_COLLECTED DATA_:
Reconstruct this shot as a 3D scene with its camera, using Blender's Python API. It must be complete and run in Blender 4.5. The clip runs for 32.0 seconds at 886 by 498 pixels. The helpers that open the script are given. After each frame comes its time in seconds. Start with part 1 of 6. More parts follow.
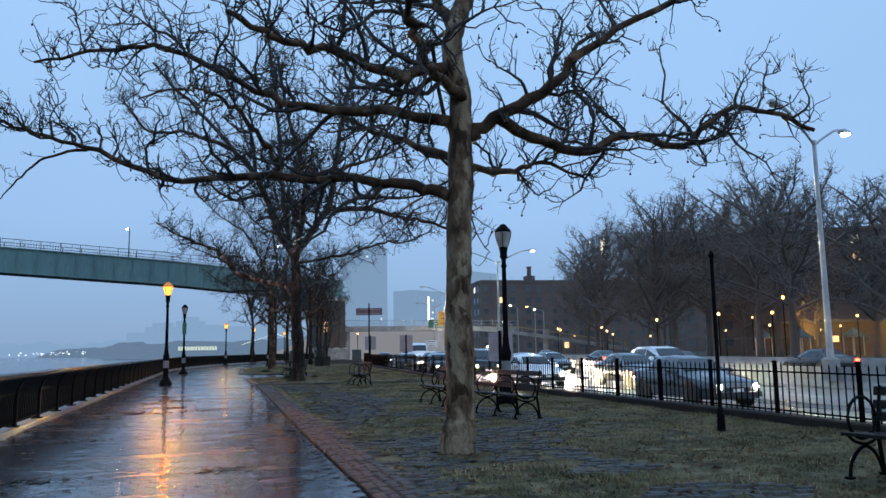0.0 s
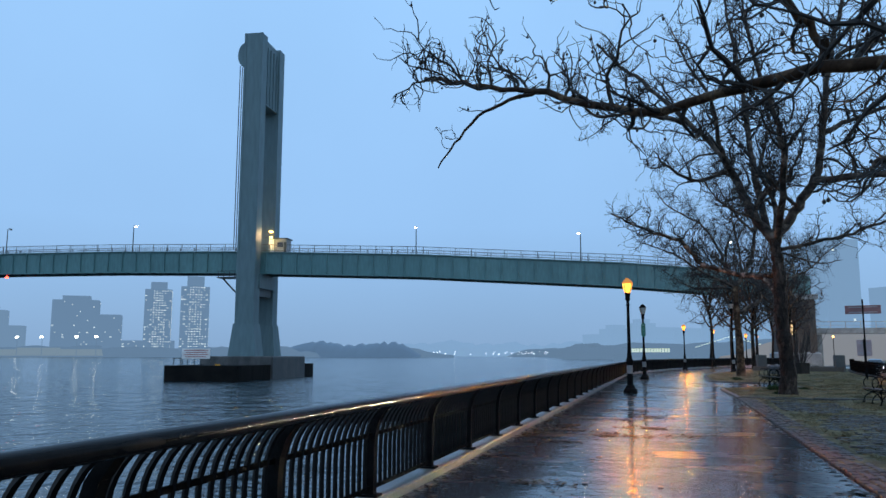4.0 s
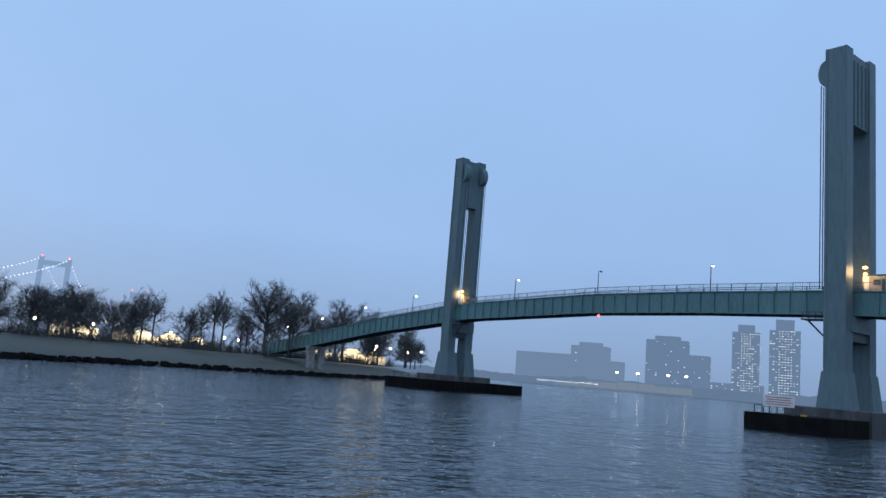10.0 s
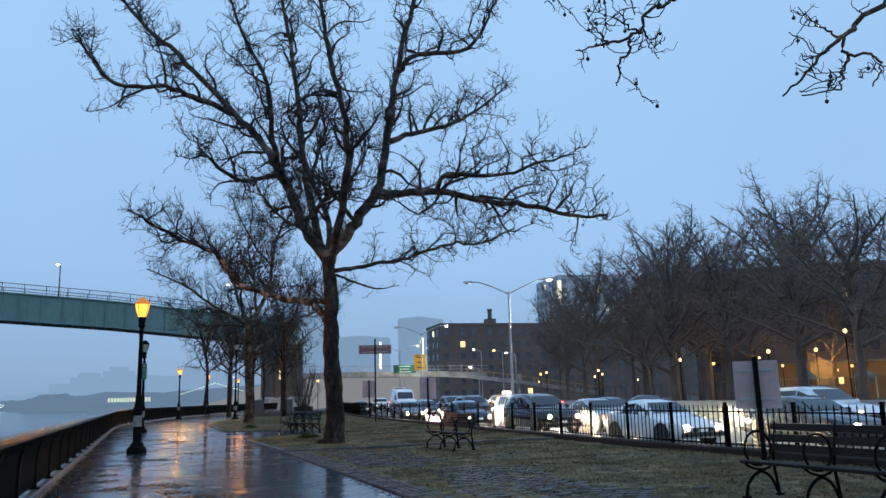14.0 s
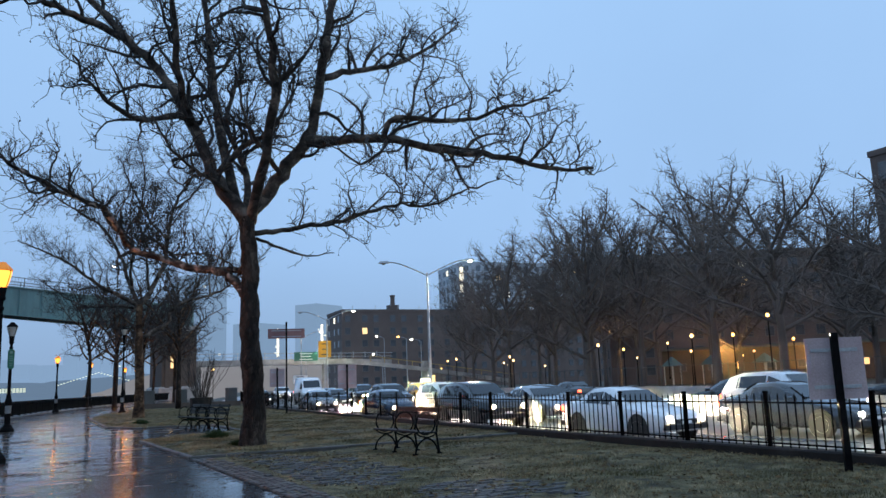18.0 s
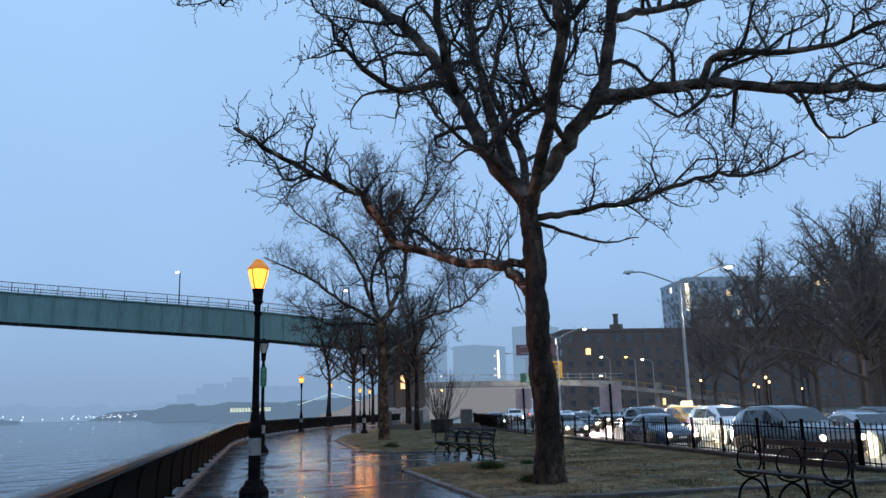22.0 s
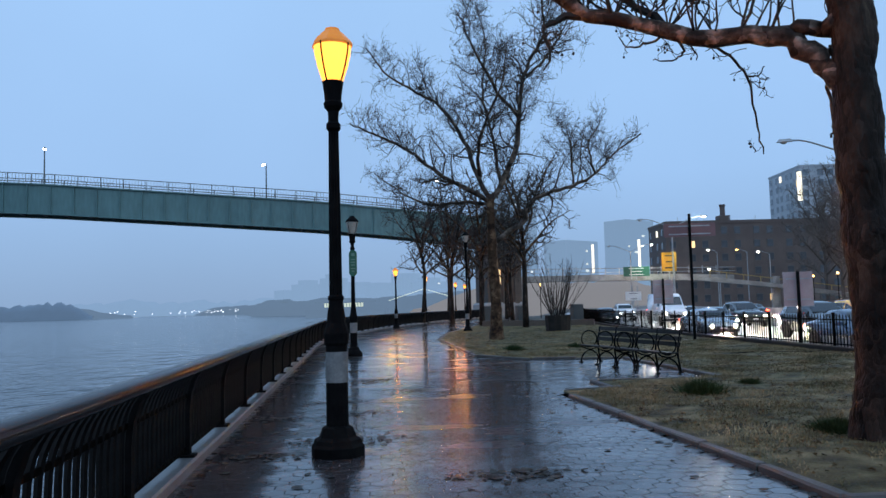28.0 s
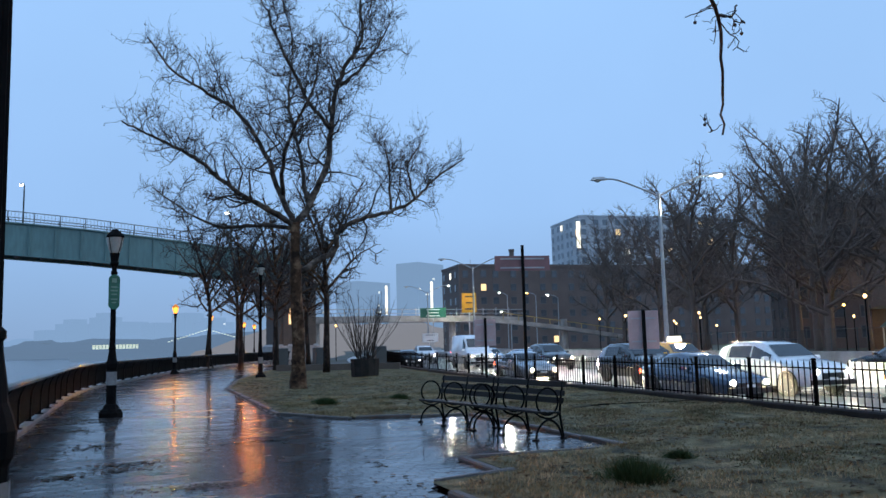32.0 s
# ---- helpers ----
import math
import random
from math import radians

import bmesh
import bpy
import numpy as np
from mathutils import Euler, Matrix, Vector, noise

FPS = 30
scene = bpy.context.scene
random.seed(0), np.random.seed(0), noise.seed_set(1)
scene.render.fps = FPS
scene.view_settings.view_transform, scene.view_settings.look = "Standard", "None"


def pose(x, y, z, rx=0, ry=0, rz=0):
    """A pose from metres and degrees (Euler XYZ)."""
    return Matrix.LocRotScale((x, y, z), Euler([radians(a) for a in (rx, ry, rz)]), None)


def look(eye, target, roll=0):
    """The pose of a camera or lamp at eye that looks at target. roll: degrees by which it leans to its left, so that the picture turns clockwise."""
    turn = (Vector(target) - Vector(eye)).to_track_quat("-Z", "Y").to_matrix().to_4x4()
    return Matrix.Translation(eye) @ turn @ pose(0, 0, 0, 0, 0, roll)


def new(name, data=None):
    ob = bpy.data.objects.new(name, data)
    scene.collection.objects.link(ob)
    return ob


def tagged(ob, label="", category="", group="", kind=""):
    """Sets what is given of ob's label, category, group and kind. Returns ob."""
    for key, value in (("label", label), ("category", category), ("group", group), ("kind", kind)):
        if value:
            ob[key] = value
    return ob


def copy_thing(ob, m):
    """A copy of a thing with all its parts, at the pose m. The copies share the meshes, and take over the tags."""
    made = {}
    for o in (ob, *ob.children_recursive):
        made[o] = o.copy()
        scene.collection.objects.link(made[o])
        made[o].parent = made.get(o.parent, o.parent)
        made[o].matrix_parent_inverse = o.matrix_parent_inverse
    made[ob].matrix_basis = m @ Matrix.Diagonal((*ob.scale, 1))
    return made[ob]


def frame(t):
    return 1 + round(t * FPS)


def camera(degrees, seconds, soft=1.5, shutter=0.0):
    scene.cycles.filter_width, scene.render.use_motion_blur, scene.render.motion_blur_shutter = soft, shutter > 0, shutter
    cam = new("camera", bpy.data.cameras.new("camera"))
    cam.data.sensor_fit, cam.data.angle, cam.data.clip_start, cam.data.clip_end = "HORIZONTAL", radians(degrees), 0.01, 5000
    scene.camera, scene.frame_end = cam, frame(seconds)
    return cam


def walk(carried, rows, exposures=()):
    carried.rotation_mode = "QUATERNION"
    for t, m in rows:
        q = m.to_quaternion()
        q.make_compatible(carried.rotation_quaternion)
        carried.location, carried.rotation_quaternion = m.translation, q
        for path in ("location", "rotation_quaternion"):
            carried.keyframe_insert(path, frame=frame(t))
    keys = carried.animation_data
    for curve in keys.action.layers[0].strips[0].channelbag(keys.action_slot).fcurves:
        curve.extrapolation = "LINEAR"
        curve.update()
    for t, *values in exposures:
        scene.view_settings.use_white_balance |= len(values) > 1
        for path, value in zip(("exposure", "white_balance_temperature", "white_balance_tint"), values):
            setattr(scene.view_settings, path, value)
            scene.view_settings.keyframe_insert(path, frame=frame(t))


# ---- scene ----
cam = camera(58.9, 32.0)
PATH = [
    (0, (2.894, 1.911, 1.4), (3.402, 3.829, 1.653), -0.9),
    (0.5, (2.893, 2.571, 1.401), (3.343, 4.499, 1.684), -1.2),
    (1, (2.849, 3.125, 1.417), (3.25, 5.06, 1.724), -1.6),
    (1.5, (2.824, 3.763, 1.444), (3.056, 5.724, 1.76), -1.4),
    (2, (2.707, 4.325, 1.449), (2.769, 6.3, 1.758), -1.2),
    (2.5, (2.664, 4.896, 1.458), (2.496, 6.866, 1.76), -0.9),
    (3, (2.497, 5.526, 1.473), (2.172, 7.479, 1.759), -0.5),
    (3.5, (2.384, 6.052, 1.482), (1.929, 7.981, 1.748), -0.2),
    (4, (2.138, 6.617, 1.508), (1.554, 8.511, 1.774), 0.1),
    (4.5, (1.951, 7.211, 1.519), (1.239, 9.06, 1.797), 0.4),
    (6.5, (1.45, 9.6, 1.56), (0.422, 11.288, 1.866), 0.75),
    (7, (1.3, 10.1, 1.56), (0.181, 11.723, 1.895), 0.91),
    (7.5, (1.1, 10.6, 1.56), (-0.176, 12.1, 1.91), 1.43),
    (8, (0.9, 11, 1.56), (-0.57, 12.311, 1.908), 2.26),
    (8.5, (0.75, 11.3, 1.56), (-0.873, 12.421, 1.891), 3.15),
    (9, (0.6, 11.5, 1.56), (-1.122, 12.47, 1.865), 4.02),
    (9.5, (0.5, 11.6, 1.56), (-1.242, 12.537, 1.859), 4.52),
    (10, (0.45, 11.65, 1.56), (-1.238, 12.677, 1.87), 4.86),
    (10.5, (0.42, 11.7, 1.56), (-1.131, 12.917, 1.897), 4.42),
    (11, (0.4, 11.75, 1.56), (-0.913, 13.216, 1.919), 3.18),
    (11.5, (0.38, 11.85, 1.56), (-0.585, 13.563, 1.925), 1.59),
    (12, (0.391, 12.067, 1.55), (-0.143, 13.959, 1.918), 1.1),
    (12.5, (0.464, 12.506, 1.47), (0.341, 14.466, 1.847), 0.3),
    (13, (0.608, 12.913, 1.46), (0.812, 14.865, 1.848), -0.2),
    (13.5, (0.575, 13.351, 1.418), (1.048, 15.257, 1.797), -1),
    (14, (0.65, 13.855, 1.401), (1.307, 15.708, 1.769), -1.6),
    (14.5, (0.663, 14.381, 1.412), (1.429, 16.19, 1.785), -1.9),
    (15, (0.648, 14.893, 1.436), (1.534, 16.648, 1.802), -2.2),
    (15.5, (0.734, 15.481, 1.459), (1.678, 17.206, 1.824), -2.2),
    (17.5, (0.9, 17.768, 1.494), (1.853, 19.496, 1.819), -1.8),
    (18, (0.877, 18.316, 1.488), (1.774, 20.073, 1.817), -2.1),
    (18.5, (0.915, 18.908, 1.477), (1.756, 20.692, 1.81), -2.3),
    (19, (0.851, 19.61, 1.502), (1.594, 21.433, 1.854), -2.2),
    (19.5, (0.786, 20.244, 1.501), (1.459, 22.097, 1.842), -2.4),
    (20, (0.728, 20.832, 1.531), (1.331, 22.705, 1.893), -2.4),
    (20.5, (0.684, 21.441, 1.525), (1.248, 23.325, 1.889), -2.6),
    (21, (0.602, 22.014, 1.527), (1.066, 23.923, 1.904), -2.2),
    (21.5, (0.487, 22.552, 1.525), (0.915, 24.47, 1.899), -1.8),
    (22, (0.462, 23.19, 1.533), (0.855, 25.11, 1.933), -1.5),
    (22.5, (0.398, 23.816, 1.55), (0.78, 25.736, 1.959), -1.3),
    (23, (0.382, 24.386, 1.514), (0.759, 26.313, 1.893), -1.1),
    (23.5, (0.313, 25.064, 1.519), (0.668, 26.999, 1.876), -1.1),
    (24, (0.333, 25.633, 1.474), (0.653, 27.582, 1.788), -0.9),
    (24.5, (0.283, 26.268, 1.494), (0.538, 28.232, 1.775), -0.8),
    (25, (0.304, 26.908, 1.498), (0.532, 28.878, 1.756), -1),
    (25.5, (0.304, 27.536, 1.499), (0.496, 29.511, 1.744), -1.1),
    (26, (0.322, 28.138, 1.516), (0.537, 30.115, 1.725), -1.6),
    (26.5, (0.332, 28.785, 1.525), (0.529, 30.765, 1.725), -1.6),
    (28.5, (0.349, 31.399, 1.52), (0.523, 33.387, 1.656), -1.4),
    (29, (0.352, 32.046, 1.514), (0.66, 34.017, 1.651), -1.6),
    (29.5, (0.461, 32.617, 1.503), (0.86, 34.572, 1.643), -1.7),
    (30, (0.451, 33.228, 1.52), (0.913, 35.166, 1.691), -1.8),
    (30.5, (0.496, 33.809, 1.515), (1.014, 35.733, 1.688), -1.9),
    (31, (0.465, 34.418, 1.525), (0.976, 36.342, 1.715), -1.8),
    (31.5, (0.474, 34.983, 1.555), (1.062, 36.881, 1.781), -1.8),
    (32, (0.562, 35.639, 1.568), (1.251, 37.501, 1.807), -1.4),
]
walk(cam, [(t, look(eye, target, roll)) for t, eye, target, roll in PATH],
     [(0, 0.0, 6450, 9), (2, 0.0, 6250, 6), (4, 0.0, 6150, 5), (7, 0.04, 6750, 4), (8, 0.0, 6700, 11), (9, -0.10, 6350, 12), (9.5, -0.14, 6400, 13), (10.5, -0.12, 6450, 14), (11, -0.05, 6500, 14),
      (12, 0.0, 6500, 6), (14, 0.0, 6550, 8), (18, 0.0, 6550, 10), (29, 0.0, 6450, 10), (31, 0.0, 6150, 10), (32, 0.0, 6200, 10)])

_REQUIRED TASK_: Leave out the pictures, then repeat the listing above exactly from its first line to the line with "what is given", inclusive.

_OUTPUT BELOW_:
Reconstruct this shot as a 3D scene with its camera, using Blender's Python API. It must be complete and run in Blender 4.5. The clip runs for 32.0 seconds at 886 by 498 pixels. The helpers that open the script are given. After each frame comes its time in seconds. Start with part 1 of 6. More parts follow.
0.0 s
4.0 s
10.0 s
14.0 s
18.0 s
22.0 s
28.0 s
32.0 s
# ---- helpers ----
import math
import random
from math import radians

import bmesh
import bpy
import numpy as np
from mathutils import Euler, Matrix, Vector, noise

FPS = 30
scene = bpy.context.scene
random.seed(0), np.random.seed(0), noise.seed_set(1)
scene.render.fps = FPS
scene.view_settings.view_transform, scene.view_settings.look = "Standard", "None"


def pose(x, y, z, rx=0, ry=0, rz=0):
    """A pose from metres and degrees (Euler XYZ)."""
    return Matrix.LocRotScale((x, y, z), Euler([radians(a) for a in (rx, ry, rz)]), None)


def look(eye, target, roll=0):
    """The pose of a camera or lamp at eye that looks at target. roll: degrees by which it leans to its left, so that the picture turns clockwise."""
    turn = (Vector(target) - Vector(eye)).to_track_quat("-Z", "Y").to_matrix().to_4x4()
    return Matrix.Translation(eye) @ turn @ pose(0, 0, 0, 0, 0, roll)


def new(name, data=None):
    ob = bpy.data.objects.new(name, data)
    scene.collection.objects.link(ob)
    return ob


def tagged(ob, label="", category="", group="", kind=""):
    """Sets what is given of ob's label, category, group and kind. Returns ob."""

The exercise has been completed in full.